__What to do__
Reproduce the listing below exactly, beginning with its first line and ending with the line that holds "return v / np.linalg.norm(v)"; pictures are not part of the copy.

__Data shown__
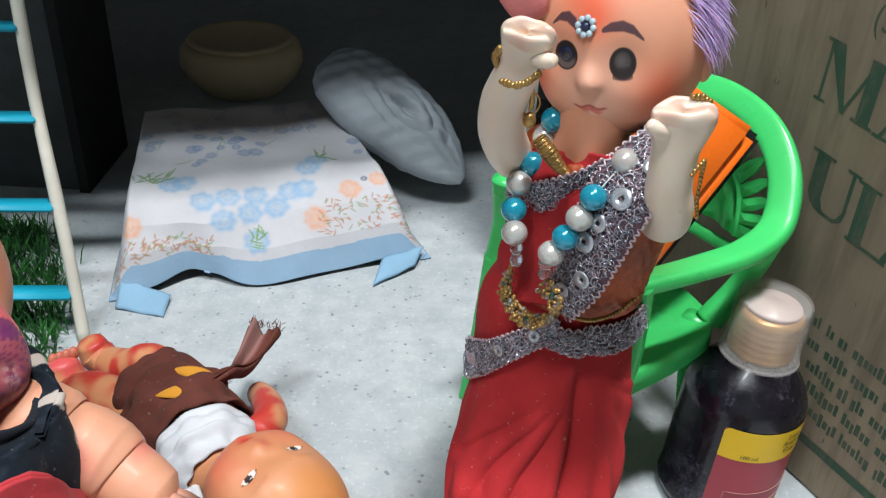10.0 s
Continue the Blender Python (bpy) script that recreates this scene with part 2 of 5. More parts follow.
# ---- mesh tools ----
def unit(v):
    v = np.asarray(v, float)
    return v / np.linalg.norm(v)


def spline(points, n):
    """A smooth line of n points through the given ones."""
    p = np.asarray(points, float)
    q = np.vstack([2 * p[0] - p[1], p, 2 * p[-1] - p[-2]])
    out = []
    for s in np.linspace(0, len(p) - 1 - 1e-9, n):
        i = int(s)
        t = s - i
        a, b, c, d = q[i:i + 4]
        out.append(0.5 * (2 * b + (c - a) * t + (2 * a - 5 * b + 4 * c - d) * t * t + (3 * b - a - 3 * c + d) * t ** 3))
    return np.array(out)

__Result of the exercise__
10.0 s
Continue the Blender Python (bpy) script that recreates this scene with part 2 of 5. More parts follow.
# ---- mesh tools ----
def unit(v):
    v = np.asarray(v, float)
    return v / np.linalg.norm(v)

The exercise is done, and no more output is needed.